As you know the loss we feel is immense. We were supported by many caring people and appreciate that very much. It’s hard for friends to know how to help, but we received many cards, flowers, meals and several trees to plant in the girls’ memory. CLIMB has been immensely helpful to me in supporting me and letting me learn of others with similar experiences. I have also compiled a scrapbook with many memories of Erin and Kiersten and have bought a Mother’s ring. Erin and Kiersten’s pink birthstones are together in the middle surrounded by Andrew and Kari’s stones. It helps me to be able to look at it and remember them. I also have two other special remembrances that I cherish. My Mom was making quilts for the babies. Instead of finishing them as two crib quilts she used one for the center of the quilt and used the other one’s material to surround it, creating a quilt that fits on our bed. She also embroidered the girls’ names and birthdate on the corners. The other thing is a Snow Babies ceramic statue of two adorable little angels playing tic-tac-toe with stars and circles. Nothing can ever take the place of our twin girls, but it does help to have as many remembrances of them as we can.
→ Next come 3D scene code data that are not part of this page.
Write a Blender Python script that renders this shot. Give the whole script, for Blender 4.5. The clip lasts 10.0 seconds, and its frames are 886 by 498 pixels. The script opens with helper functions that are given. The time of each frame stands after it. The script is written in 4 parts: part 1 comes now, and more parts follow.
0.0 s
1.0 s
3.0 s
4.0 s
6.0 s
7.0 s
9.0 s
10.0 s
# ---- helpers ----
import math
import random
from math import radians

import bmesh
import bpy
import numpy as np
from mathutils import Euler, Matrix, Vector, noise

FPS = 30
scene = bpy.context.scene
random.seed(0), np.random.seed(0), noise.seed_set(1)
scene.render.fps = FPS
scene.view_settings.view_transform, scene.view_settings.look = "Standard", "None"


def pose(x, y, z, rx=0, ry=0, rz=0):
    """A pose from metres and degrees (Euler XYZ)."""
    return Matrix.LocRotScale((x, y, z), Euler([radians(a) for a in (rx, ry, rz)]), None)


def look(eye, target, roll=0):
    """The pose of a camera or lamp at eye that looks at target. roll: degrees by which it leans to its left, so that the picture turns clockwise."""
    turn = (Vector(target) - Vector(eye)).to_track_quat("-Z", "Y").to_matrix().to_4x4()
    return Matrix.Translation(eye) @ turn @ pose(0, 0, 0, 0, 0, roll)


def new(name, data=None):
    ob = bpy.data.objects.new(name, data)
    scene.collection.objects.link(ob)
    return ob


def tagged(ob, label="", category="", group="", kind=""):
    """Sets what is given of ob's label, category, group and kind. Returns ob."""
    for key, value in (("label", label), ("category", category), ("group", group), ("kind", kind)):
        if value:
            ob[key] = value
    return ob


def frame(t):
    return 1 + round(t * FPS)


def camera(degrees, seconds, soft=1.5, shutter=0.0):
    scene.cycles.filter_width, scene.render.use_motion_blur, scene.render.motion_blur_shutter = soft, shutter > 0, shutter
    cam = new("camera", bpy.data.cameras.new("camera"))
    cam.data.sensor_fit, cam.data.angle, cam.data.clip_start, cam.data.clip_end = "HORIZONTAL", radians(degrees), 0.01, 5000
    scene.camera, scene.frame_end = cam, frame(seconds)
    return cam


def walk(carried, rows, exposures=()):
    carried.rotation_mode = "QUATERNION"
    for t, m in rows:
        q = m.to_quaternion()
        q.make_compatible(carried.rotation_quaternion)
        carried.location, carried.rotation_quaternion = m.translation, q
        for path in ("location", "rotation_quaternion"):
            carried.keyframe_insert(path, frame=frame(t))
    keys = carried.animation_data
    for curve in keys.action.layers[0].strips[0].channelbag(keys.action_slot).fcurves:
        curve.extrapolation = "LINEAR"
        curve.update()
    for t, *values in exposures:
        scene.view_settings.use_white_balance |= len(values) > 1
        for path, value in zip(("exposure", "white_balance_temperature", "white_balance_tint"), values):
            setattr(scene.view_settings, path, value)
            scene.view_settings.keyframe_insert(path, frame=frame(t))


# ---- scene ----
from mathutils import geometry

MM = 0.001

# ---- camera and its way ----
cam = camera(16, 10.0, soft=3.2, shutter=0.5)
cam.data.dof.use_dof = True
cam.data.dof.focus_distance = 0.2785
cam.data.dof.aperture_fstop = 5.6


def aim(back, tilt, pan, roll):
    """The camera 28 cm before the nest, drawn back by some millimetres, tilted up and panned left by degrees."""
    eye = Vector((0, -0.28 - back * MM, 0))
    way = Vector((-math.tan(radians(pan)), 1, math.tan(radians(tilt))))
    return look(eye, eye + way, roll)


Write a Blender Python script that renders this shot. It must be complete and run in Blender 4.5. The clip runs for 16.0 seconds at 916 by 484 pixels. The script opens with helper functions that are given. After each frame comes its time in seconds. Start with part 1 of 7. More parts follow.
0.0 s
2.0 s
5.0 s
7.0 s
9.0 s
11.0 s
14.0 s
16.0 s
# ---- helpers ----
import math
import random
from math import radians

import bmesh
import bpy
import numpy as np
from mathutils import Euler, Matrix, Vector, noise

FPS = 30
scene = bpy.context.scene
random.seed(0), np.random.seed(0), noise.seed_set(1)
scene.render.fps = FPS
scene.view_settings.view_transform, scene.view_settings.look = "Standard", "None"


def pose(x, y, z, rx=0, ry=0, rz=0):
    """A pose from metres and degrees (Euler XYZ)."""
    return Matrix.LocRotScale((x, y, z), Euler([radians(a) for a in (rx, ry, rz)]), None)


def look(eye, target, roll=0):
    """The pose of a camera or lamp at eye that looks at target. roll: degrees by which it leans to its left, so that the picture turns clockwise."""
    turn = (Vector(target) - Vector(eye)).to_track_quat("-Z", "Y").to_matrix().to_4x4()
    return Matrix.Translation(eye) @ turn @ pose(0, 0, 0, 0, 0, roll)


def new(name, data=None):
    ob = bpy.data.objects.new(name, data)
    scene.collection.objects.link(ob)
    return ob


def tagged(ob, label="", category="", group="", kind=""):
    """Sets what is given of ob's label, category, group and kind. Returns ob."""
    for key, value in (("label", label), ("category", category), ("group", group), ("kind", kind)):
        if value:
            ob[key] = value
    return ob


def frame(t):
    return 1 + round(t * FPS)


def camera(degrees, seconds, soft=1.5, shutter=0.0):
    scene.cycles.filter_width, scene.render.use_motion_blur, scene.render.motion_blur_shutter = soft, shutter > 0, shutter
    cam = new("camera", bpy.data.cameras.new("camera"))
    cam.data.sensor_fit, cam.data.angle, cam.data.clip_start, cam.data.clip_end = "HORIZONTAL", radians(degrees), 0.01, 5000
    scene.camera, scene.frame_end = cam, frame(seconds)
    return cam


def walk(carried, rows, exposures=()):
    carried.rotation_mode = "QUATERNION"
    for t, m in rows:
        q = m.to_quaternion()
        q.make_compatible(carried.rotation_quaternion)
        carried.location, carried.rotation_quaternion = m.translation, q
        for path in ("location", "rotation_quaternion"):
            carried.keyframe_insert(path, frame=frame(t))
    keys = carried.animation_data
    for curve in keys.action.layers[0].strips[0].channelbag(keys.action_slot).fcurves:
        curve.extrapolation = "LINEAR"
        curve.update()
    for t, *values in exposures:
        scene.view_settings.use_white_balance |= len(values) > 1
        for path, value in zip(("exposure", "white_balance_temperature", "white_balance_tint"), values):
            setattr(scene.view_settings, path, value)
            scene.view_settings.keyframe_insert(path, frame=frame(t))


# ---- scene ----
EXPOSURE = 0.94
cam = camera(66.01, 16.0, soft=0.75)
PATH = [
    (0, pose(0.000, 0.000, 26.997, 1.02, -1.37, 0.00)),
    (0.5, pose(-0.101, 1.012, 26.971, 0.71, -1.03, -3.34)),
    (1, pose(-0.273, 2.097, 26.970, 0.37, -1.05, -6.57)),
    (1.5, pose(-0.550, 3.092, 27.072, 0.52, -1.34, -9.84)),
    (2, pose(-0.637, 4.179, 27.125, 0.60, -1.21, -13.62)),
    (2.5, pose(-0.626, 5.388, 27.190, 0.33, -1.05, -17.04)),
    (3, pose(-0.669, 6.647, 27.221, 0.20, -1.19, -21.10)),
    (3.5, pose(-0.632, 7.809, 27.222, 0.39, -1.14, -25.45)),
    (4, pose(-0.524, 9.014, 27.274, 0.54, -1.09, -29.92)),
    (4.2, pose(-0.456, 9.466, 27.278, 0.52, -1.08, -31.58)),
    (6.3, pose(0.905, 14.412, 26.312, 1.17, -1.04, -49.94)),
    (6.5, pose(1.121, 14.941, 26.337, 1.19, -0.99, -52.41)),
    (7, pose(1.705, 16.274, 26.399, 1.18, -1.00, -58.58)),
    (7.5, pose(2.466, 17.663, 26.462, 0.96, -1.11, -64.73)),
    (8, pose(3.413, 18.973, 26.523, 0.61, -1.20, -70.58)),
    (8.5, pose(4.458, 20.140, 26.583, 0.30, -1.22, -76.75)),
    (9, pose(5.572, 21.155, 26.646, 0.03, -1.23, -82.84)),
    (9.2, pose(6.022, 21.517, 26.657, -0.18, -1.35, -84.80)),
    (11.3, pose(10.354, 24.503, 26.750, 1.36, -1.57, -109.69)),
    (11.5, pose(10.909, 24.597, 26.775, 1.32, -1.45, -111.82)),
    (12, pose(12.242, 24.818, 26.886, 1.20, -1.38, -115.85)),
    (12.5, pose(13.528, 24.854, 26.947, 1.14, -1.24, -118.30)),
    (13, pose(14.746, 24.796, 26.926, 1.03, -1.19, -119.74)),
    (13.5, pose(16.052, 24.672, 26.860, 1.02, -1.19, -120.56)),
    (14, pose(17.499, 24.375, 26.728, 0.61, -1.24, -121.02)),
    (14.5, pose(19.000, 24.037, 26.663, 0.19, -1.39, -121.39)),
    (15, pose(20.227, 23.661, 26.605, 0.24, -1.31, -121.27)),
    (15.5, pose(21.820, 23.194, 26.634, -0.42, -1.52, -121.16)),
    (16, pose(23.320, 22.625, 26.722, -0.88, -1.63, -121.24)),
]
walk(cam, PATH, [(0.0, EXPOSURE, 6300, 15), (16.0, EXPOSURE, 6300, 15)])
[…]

My husband has been a wonderful support and we have grown even closer. It was so very hard on him too and we both still miss the girls so much. In some ways it is hard to believe that next week is the one year anniversary of their deaths. Time has gone by when at first I didn’t think it would. But it also just seems like yesterday that we were grieving and asking why, why?? Our kids still mention the twins. The other day, Erik was talking about them and Kari said, “I wish they were still here. I’d dress them in pretty dresses.” Erik said maybe we’ll get to see them and hold them in heaven. Kari said, “No we’re not going to heaven, we’re going to stay home.”

We are expecting again February. We are happy, but definitely don’t come into this pregnancy with the same naive excitement as before.


…She and her husband have had two subsequent children.